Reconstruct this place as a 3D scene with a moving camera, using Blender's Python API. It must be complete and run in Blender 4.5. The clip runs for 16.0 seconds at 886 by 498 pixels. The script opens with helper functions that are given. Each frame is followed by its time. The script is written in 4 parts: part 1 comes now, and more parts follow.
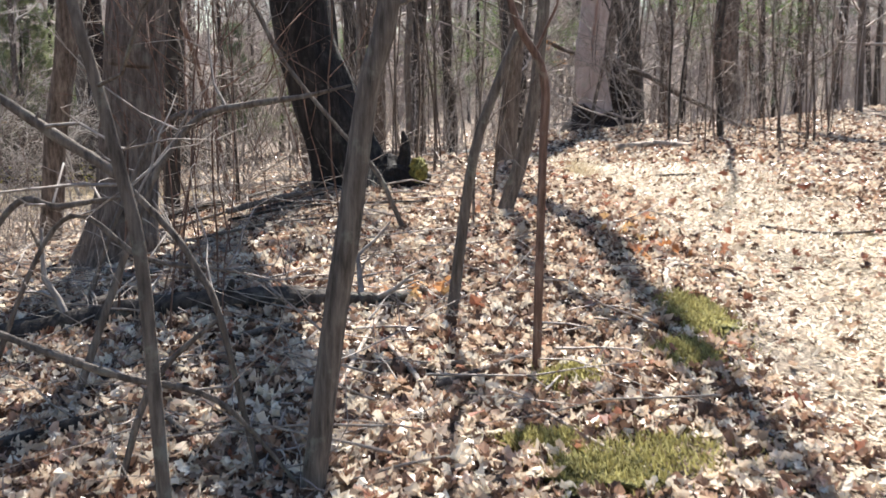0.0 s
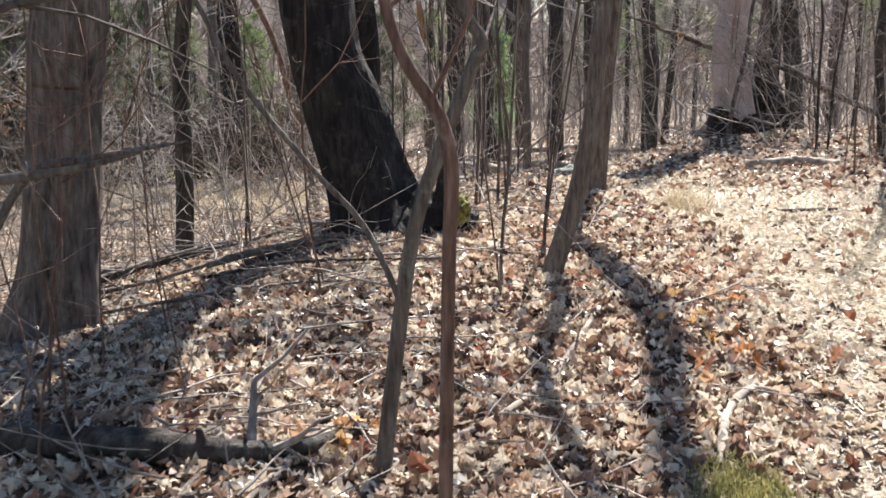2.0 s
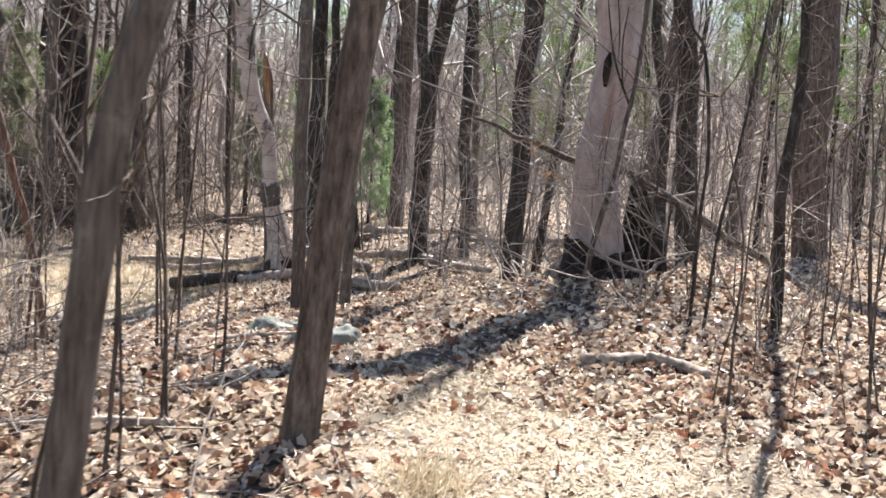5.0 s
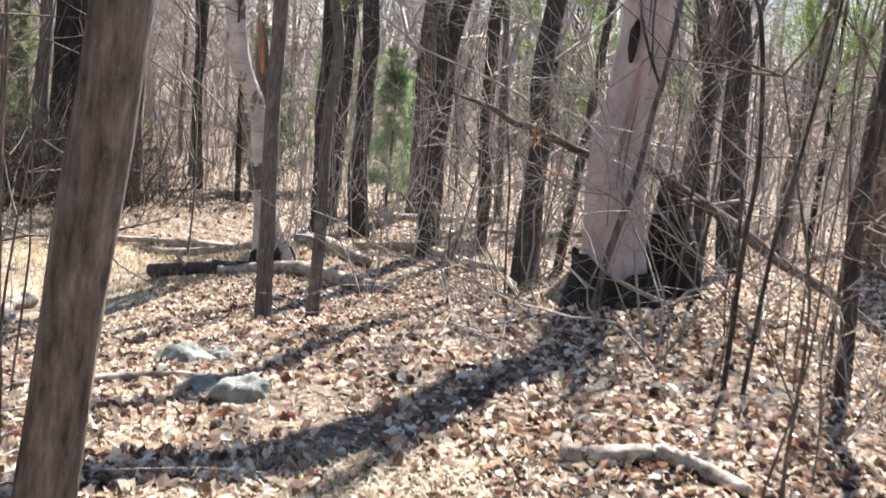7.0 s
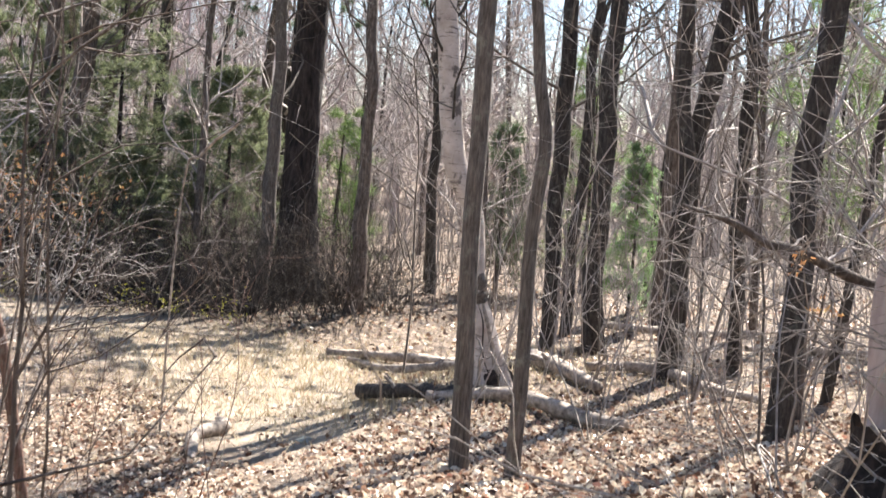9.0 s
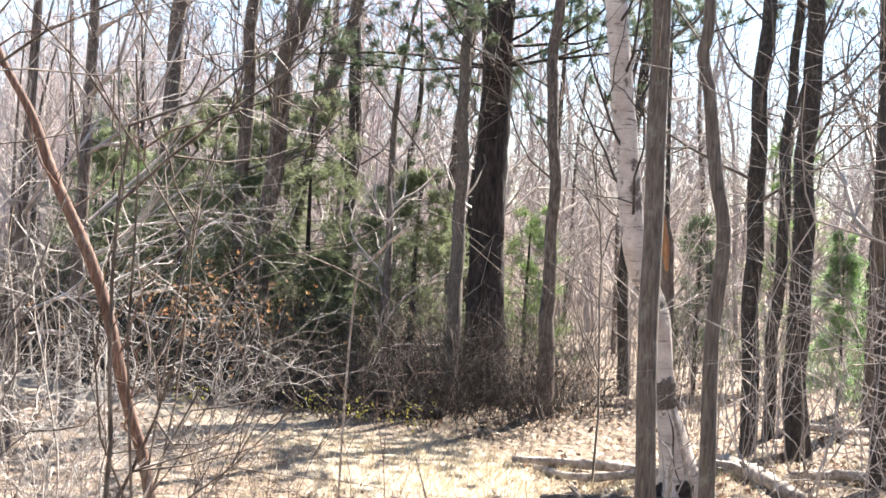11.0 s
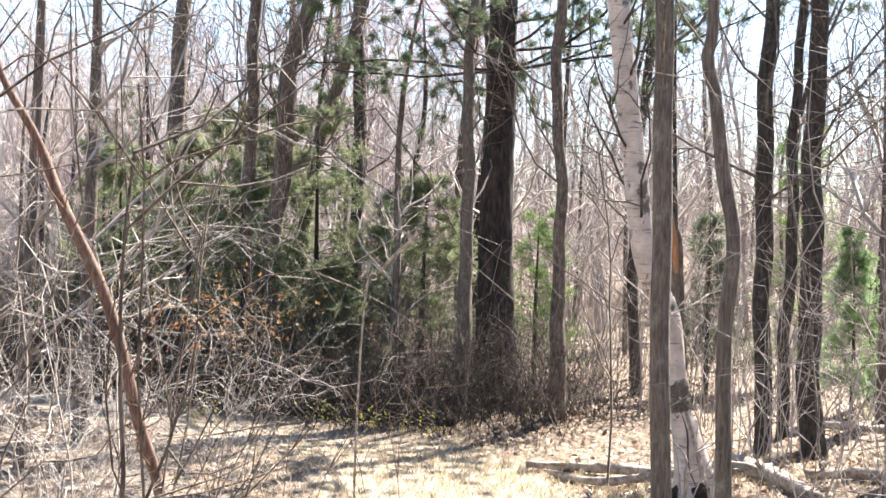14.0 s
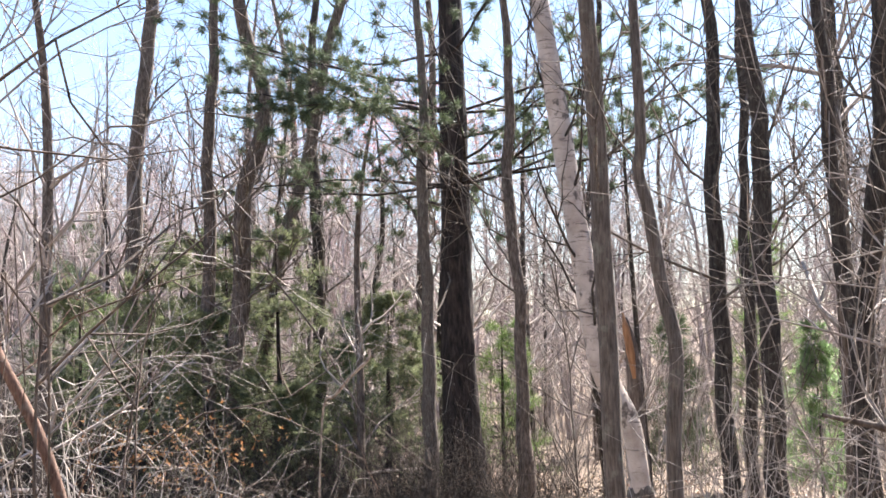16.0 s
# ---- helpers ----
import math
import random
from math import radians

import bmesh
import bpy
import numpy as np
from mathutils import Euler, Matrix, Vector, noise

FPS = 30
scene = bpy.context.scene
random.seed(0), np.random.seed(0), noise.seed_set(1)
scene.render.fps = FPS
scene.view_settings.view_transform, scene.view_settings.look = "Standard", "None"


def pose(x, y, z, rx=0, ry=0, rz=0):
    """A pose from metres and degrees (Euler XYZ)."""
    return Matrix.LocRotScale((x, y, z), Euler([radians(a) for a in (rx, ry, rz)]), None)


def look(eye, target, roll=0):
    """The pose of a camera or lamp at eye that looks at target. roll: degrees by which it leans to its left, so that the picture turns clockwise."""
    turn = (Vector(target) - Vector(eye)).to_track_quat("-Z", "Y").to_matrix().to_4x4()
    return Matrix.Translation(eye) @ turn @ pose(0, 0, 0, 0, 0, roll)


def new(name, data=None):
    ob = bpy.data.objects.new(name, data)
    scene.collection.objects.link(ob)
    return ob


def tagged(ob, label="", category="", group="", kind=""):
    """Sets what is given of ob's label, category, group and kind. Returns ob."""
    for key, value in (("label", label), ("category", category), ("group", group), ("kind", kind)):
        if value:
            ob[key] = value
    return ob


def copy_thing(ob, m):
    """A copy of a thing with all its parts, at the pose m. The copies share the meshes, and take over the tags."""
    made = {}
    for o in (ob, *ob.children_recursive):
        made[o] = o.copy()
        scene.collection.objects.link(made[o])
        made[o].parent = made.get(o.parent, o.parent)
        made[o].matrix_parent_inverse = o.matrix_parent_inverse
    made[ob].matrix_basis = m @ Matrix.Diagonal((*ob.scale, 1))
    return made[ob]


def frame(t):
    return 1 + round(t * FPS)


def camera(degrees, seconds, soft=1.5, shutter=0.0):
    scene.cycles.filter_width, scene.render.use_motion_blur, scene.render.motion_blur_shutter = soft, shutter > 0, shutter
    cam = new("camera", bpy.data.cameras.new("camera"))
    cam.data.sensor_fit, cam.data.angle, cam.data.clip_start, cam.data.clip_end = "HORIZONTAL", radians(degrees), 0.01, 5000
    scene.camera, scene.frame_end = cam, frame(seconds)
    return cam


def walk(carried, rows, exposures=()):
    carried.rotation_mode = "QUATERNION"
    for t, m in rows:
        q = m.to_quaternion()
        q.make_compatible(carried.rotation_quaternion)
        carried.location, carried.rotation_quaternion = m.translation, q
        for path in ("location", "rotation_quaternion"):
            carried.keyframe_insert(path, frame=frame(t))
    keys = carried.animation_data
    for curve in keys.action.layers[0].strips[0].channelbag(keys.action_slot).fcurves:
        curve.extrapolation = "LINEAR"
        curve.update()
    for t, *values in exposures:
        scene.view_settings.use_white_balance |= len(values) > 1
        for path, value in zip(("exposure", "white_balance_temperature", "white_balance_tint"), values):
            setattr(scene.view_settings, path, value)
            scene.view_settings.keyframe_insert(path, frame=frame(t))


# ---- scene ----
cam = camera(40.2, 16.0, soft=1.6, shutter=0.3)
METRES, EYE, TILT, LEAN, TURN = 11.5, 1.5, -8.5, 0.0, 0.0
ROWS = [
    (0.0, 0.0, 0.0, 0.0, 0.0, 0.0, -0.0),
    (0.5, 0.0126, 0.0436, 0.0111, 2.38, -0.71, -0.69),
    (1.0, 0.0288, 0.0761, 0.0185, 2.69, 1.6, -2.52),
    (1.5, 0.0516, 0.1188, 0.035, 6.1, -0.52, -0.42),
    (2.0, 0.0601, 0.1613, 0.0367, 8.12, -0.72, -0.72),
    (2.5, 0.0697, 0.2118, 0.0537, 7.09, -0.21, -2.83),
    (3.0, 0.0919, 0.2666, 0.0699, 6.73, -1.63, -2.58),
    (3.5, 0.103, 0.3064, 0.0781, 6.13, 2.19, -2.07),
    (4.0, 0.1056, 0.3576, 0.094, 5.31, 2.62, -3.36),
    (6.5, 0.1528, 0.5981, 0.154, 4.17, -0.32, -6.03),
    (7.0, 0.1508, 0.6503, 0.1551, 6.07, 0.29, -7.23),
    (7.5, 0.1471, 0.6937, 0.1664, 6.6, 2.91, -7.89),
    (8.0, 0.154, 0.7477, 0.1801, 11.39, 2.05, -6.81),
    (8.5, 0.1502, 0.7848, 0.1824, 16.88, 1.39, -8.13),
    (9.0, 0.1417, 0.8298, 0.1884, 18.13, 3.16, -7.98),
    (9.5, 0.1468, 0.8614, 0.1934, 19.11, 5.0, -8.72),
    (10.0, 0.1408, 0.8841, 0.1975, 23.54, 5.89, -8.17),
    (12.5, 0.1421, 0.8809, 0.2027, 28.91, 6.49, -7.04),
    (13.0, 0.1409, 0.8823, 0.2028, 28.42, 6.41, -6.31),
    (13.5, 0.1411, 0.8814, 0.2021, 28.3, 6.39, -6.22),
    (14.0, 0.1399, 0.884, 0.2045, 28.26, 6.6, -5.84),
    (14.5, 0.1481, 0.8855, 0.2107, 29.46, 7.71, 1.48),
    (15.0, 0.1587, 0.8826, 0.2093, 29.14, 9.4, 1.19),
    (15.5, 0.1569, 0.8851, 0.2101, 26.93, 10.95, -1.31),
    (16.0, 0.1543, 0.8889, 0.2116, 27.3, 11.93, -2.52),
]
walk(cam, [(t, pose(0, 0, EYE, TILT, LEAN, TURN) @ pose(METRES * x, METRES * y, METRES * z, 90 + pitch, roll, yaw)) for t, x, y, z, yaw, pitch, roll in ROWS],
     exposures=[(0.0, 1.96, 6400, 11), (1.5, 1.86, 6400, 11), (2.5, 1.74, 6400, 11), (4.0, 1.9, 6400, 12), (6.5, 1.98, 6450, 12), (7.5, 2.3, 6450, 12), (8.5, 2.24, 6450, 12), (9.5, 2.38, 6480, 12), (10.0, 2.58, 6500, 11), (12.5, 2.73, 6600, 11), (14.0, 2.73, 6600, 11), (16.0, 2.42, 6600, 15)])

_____

Work instructions: Drop the images and repeat the data exactly.

Reply:
Reconstruct this place as a 3D scene with a moving camera, using Blender's Python API. It must be complete and run in Blender 4.5. The clip runs for 16.0 seconds at 886 by 498 pixels. The script opens with helper functions that are given. Each frame is followed by its time. The script is written in 4 parts: part 1 comes now, and more parts follow.
0.0 s
2.0 s
5.0 s
7.0 s
9.0 s
11.0 s
14.0 s
16.0 s
# ---- helpers ----
import math
import random
from math import radians

import bmesh
import bpy
import numpy as np
from mathutils import Euler, Matrix, Vector, noise

FPS = 30
scene = bpy.context.scene
random.seed(0), np.random.seed(0), noise.seed_set(1)
scene.render.fps = FPS
scene.view_settings.view_transform, scene.view_settings.look = "Standard", "None"


def pose(x, y, z, rx=0, ry=0, rz=0):
    """A pose from metres and degrees (Euler XYZ)."""
    return Matrix.LocRotScale((x, y, z), Euler([radians(a) for a in (rx, ry, rz)]), None)


def look(eye, target, roll=0):
    """The pose of a camera or lamp at eye that looks at target. roll: degrees by which it leans to its left, so that the picture turns clockwise."""
    turn = (Vector(target) - Vector(eye)).to_track_quat("-Z", "Y").to_matrix().to_4x4()
    return Matrix.Translation(eye) @ turn @ pose(0, 0, 0, 0, 0, roll)


def new(name, data=None):
    ob = bpy.data.objects.new(name, data)
    scene.collection.objects.link(ob)
    return ob


def tagged(ob, label="", category="", group="", kind=""):
    """Sets what is given of ob's label, category, group and kind. Returns ob."""
    for key, value in (("label", label), ("category", category), ("group", group), ("kind", kind)):
        if value:
            ob[key] = value
    return ob


def copy_thing(ob, m):
    """A copy of a thing with all its parts, at the pose m. The copies share the meshes, and take over the tags."""
    made = {}
    for o in (ob, *ob.children_recursive):
        made[o] = o.copy()
        scene.collection.objects.link(made[o])
        made[o].parent = made.get(o.parent, o.parent)
        made[o].matrix_parent_inverse = o.matrix_parent_inverse
    made[ob].matrix_basis = m @ Matrix.Diagonal((*ob.scale, 1))
    return made[ob]


def frame(t):
    return 1 + round(t * FPS)


def camera(degrees, seconds, soft=1.5, shutter=0.0):
    scene.cycles.filter_width, scene.render.use_motion_blur, scene.render.motion_blur_shutter = soft, shutter > 0, shutter
    cam = new("camera", bpy.data.cameras.new("camera"))
    cam.data.sensor_fit, cam.data.angle, cam.data.clip_start, cam.data.clip_end = "HORIZONTAL", radians(degrees), 0.01, 5000
    scene.camera, scene.frame_end = cam, frame(seconds)
    return cam


def walk(carried, rows, exposures=()):
    carried.rotation_mode = "QUATERNION"
    for t, m in rows:
        q = m.to_quaternion()
        q.make_compatible(carried.rotation_quaternion)
        carried.location, carried.rotation_quaternion = m.translation, q
        for path in ("location", "rotation_quaternion"):
            carried.keyframe_insert(path, frame=frame(t))
    keys = carried.animation_data
    for curve in keys.action.layers[0].strips[0].channelbag(keys.action_slot).fcurves:
        curve.extrapolation = "LINEAR"
        curve.update()
    for t, *values in exposures:
        scene.view_settings.use_white_balance |= len(values) > 1
        for path, value in zip(("exposure", "white_balance_temperature", "white_balance_tint"), values):
            setattr(scene.view_settings, path, value)
            scene.view_settings.keyframe_insert(path, frame=frame(t))


# ---- scene ----
cam = camera(40.2, 16.0, soft=1.6, shutter=0.3)
METRES, EYE, TILT, LEAN, TURN = 11.5, 1.5, -8.5, 0.0, 0.0
ROWS = [
    (0.0, 0.0, 0.0, 0.0, 0.0, 0.0, -0.0),
    (0.5, 0.0126, 0.0436, 0.0111, 2.38, -0.71, -0.69),
    (1.0, 0.0288, 0.0761, 0.0185, 2.69, 1.6, -2.52),
    (1.5, 0.0516, 0.1188, 0.035, 6.1, -0.52, -0.42),
    (2.0, 0.0601, 0.1613, 0.0367, 8.12, -0.72, -0.72),
    (2.5, 0.0697, 0.2118, 0.0537, 7.09, -0.21, -2.83),
    (3.0, 0.0919, 0.2666, 0.0699, 6.73, -1.63, -2.58),
    (3.5, 0.103, 0.3064, 0.0781, 6.13, 2.19, -2.07),
    (4.0, 0.1056, 0.3576, 0.094, 5.31, 2.62, -3.36),
    (6.5, 0.1528, 0.5981, 0.154, 4.17, -0.32, -6.03),
    (7.0, 0.1508, 0.6503, 0.1551, 6.07, 0.29, -7.23),
    (7.5, 0.1471, 0.6937, 0.1664, 6.6, 2.91, -7.89),
    (8.0, 0.154, 0.7477, 0.1801, 11.39, 2.05, -6.81),
    (8.5, 0.1502, 0.7848, 0.1824, 16.88, 1.39, -8.13),
    (9.0, 0.1417, 0.8298, 0.1884, 18.13, 3.16, -7.98),
    (9.5, 0.1468, 0.8614, 0.1934, 19.11, 5.0, -8.72),
    (10.0, 0.1408, 0.8841, 0.1975, 23.54, 5.89, -8.17),
    (12.5, 0.1421, 0.8809, 0.2027, 28.91, 6.49, -7.04),
    (13.0, 0.1409, 0.8823, 0.2028, 28.42, 6.41, -6.31),
    (13.5, 0.1411, 0.8814, 0.2021, 28.3, 6.39, -6.22),
    (14.0, 0.1399, 0.884, 0.2045, 28.26, 6.6, -5.84),
    (14.5, 0.1481, 0.8855, 0.2107, 29.46, 7.71, 1.48),
    (15.0, 0.1587, 0.8826, 0.2093, 29.14, 9.4, 1.19),
    (15.5, 0.1569, 0.8851, 0.2101, 26.93, 10.95, -1.31),
    (16.0, 0.1543, 0.8889, 0.2116, 27.3, 11.93, -2.52),
]
walk(cam, [(t, pose(0, 0, EYE, TILT, LEAN, TURN) @ pose(METRES * x, METRES * y, METRES * z, 90 + pitch, roll, yaw)) for t, x, y, z, yaw, pitch, roll in ROWS],
     exposures=[(0.0, 1.96, 6400, 11), (1.5, 1.86, 6400, 11), (2.5, 1.74, 6400, 11), (4.0, 1.9, 6400, 12), (6.5, 1.98, 6450, 12), (7.5, 2.3, 6450, 12), (8.5, 2.24, 6450, 12), (9.5, 2.38, 6480, 12), (10.0, 2.58, 6500, 11), (12.5, 2.73, 6600, 11), (14.0, 2.73, 6600, 11), (16.0, 2.42, 6600, 15)])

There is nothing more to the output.